About the Artist
Laura Tanner Graham's drawings and installations are often discussed as part of the Southern Gothic literary tradition, sharing similar themes with authors such as Flannery O’Connor and Eudora Welty. As a Georgia native, Graham's work seeks to understand our construction of identity while also questioning contemporary issues of class and gender politics. Her narratives are tightly bound to antebellum traditions while balancing the changing ideals of the new generation of southern society.
Graham received her MFA from the University of Illinois at Urbana-Champaign and a BFA from Florida State University. She has exhibited nationally in both group and solo exhibitions including the Weatherspoon Art Museum, the Ogden Museum of Southern Art, and the Athens Institute of Contemporary Art. She has also been a visiting artist at Valdosta State University and Western Illinois University and will be an Artist in Residence at the Ucross Foundation in the Spring of 2016. Graham is currently living and making work in New Orleans, LA and working as an instructor of drawing at Southeastern Louisiana University.
My research explores the history of pattern and printed textiles and the ways in which they reflect social and political movements. Both narrative and non-objective pattern absorb the history of the time they were conceived. They operate as vessels for nostalgia. Textiles, particularly those that are narrative in nature, can also directly reflect the interests of both the owner and the creator through subversive imagery that often emulates propaganda. I borrow much of my imagery from the French toile patterns of the 18th century. These narrative patterns have a rich history in condemning the aristocracy, exposing their fallacies and ridiculing their tyrannical pursuits. I find these narratives especially poignant in today’s turbulent political climate. Adapting traditional characters and settings from these patterns, I construct new narratives that record contemporary accounts of racial, sexual, and gender injustice.

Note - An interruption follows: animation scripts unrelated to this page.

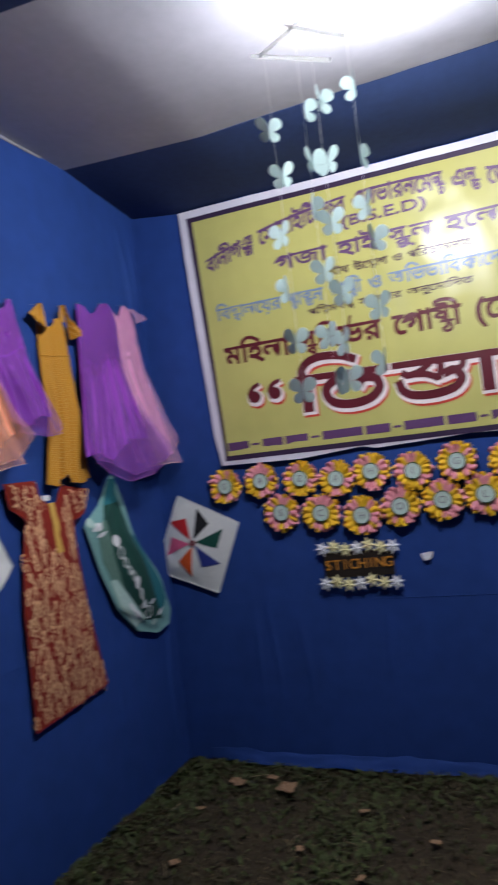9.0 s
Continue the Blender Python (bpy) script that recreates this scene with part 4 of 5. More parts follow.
part("printed_motif", kurti_print(), KURTI_PRINT, t, "cream upright printed marks")
for top, bot in ((((2.220, 1.702), (2.41, 1.705)), ((2.245, 1.59), (2.345, 1.515))), (((2.59, 1.675), (2.778, 1.645)), ((2.655, 1.50), (2.76, 1.545)))):
    part("sleeve", patch([top[0], top[1]], [bot[0], bot[1]], [top[0], bot[0]], [top[1], bot[1]], lambda u, v: 0.033 + 0.018 * math.sin(math.pi * u) * v, 14, 12), KURTI, t)
    bm = bmesh.new()
    for k in range(14):
        p = Vector(top[0]).lerp(Vector(top[1]), 0.12 + 0.76 * (k % 5) / 4).lerp(Vector(bot[0]).lerp(Vector(bot[1]), 0.15 + 0.7 * (k % 5) / 4), 0.32 + 0.24 * (k // 5))
        a = 1.2 + 0.9 * math.sin(k * 2.4)
        ribbon(bm, smooth_line([p, p + 0.022 * Vector((math.cos(a), math.sin(a))), p + 0.034 * Vector((math.cos(a + 0.8), math.sin(a + 0.8)))], 3), 0.008, lambda a, b: -0.033 - 0.018, 0.003)
    part("printed_motif", bm, KURTI_PRINT, t, "cream upright printed marks")
part("placket", patch([(2.492, 1.598), (2.528, 1.60)], [(2.50, 1.37), (2.545, 1.372)], [(2.492, 1.598), (2.50, 1.37)], [(2.528, 1.60), (2.545, 1.372)], lambda u, v: -y(2.515, 1.59 - 0.21 * v) + 0.004, 4, 12), THREAD["gold"], t, "yellow button placket")
part("neck_label", patch([(2.47, 1.635), (2.52, 1.635)], [(2.47, 1.61), (2.52, 1.61)], [(2.47, 1.635), (2.47, 1.61)], [(2.52, 1.635), (2.52, 1.61)], lambda u, v: 0.02, 2, 2), PAPER_WHITE, t)
part("hem", hem(edge_points([(2.275, 0.655), (2.52, 0.67), (2.80, 0.69)]), y, 0.004), THREAD["dark_red"], t)


# ---- teal oval pouch ----
t, y = cloth("painted_pouch", "teal and bottle green cloth pouch with white painted chain", "pouch",
             [(2.985, 1.69), (3.005, 1.70), (3.025, 1.69)], [(3.120, 0.86), (3.30, 0.805), (3.440, 0.825)], [(2.985, 1.69), (2.880, 1.56), (2.740, 1.465), (2.830, 1.22), (2.930, 1.02), (3.120, 0.86)],
             [(3.025, 1.69), (3.187, 1.35), (3.375, 1.12), (3.478, 0.90), (3.440, 0.825)], AQUA,
             drape(0.03, rays=((0.5, 1, 9, 0.014, 0.2), (0.5, 0, 6, 0.01, 0.2)), puff=0.05, seed=2), pins=((3.005, 1.69),), n=(36, 56))
part("dark_panel", conform([(2.930, 1.60), (3.000, 1.62)], [(3.097, 0.92), (3.332, 0.88)], [(2.930, 1.60), (2.825, 1.44), (2.930, 1.14), (3.097, 0.92)], [(3.000, 1.62), (3.064, 1.40), (3.220, 1.15), (3.332, 0.88)], y, 0.003, 20, 40), BOTTLE, t, "bottle green painted panel")
part("teal_panel", conform([(3.125, 1.37), (3.170, 1.36)], [(3.310, 0.93), (3.416, 0.97)], [(3.125, 1.37), (3.209, 1.16), (3.310, 0.93)], [(3.170, 1.36), (3.332, 1.13), (3.416, 0.97)], y, 0.0045, 10, 24), TEAL, t, "teal painted panel")
part("pale_panel", conform([(2.890, 1.17), (2.930, 1.17)], [(3.097, 0.885), (3.164, 0.92)], [(2.890, 1.17), (2.945, 1.03), (3.097, 0.885)], [(2.930, 1.17), (3.030, 1.06), (3.164, 0.92)], y, 0.0045, 8, 20), THREAD["mint"], t, "pale painted panel")
part("sage_panel", conform([(2.80, 1.46), (2.86, 1.48)], [(2.93, 1.12), (2.99, 1.10)], [(2.80, 1.46), (2.84, 1.27), (2.93, 1.12)], [(2.86, 1.48), (2.90, 1.30), (2.99, 1.10)], y, 0.0042, 8, 20), SAGE, t, "sage green painted panel")
part("tip", conform([(2.975, 1.68), (3.020, 1.68)], [(2.895, 1.55), (2.995, 1.56)], [(2.975, 1.68), (2.895, 1.55)], [(3.020, 1.68), (2.995, 1.56)], y, 0.0045, 6, 10), TEAL, t)
yp = lambda a, b: y(a, b) - 0.005
for x, z, r, m in ((2.925, 1.365, 0.036, "white"), (3.080, 1.125, 0.034, "white"), (3.142, 1.00, 0.026, "white"), (3.254, 0.875, 0.022, "mint"), (2.775, 1.475, 0.026, "mint"), (2.810, 1.45, 0.022, "white")):
    part("painted_bead", blob(bmesh.new(), x, z, r, yp, 0, 0, x * 9, 0.85, 0.001), THREAD[m], t)
for x, z, r in ((2.955, 1.30, 0.024), (2.985, 1.245, 0.019), (3.015, 1.20, 0.016), (3.050, 1.165, 0.019), (3.114, 1.06, 0.020), (3.195, 0.945, 0.026)):
    part("painted_ring", cord(bmesh.new(), [(x + r * math.cos(a), yp(x + r * math.cos(a), z + 1.3 * r * math.sin(a)), z + 1.3 * r * math.sin(a)) for a in [math.pi / 9 * j for j in range(19)]], 0.0030, 5), THREAD["white"], t)
for x, z, l, a in ((2.775, 1.43, 0.07, 0.6), (2.80, 1.40, 0.06, 0.4), (3.02, 1.03, 0.09, -0.9), (3.19, 0.99, 0.07, 0.2), (3.29, 0.90, 0.06, 0.8), (3.06, 0.98, 0.08, -0.7)):
    part("painted_stroke", leaf_shape(bmesh.new(), x, z, l, a, yp, 0.35), THREAD["white"], t)


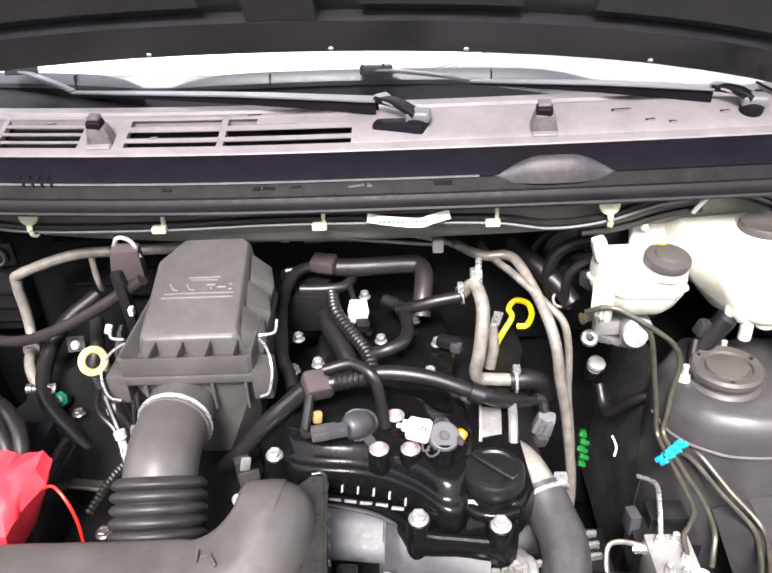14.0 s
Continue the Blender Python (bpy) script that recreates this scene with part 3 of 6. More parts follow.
for _ in range(10):
    x = rnd.uniform(-0.05, 0.38)
    part("dirt_clump", box(bend(x, 0.9612 + rnd.uniform(-0.001, 0.002), 1.3205), (rnd.uniform(0.006, 0.022), rnd.uniform(0.003, 0.006), 0.002), 0.0008, (42, rnd.uniform(-6, 6), rnd.uniform(-8, 8))), rnd.choice((void, gunk, void, gunk)), cowl)
for x in (0.235, 0.255, 0.262):
    part("screw", lathe([(0.005, 0), (0.0045, 0.002), (0, 0.0025)], bend(x, 1.047, 1.3785), (5, 0, 0), 12), seal_mat, cowl)
# end plates beyond the louvres, each behind a dark joint
def end_plate(rows, name, label):
    part(name, fixed(skin(bmesh.new(), [[Vector(p) for p in r] + [Vector(p) - Vector((0, 0, 0.006)) for p in reversed(r)] for r in rows])), cowl_mat, cowl, label, sharp=50)


end_plate([[(-0.449, 1.014, 1.3735), (-0.470, 1.060, 1.3915), (-0.494, 1.115, 1.399)], [(-0.475, 1.019, 1.3770), (-0.500, 1.068, 1.3950), (-0.527, 1.122, 1.402)],
           [(-0.505, 1.026, 1.3770), (-0.535, 1.075, 1.3930), (-0.570, 1.130, 1.398)], [(-0.521, 1.030, 1.3680), (-0.553, 1.078, 1.3830), (-0.590, 1.135, 1.386)]], "end_plate", "crumpled pale cowl end plate")
part("end_joint", tube([(-0.446, 1.013, 1.3745), (-0.467, 1.058, 1.3925), (-0.491, 1.113, 1.400)], 0.0015, 8, 6), cowl_dark, cowl, "dark joint")
end_plate([[(0.748, 0.985, 1.371), (0.738, 1.030, 1.387), (0.722, 1.075, 1.395)], [(0.768, 0.985, 1.373), (0.760, 1.032, 1.389), (0.747, 1.078, 1.396)],
           [(0.790, 0.987, 1.369), (0.786, 1.035, 1.385), (0.775, 1.082, 1.392)], [(0.803, 0.990, 1.356), (0.803, 1.038, 1.370), (0.796, 1.085, 1.378)]], "end_plate", "pale dusty cowl end plate")
part("end_joint", tube([(0.745, 0.984, 1.372), (0.735, 1.029, 1.388), (0.718, 1.074, 1.396)], 0.0016, 8, 6), cowl_dark, cowl, "dark joint")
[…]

Working with gender and racially charged content in the south can be complicated. I use the decorative and the beautiful as subterfuge, easing viewers into the content through the veil of nostalgia. The collage-like methodology with which the work is created points to the social rules and hierarchies in which delicately constructed and carefully arranged production intentionally alters perception. Pastel targets and altered gendered motifs signal a collective resistance to continued persecution and inequity that plagues the country. With each drawing, I strive to create a continuous narrative that chronicles the Western struggle with diversity in the face of white fragility.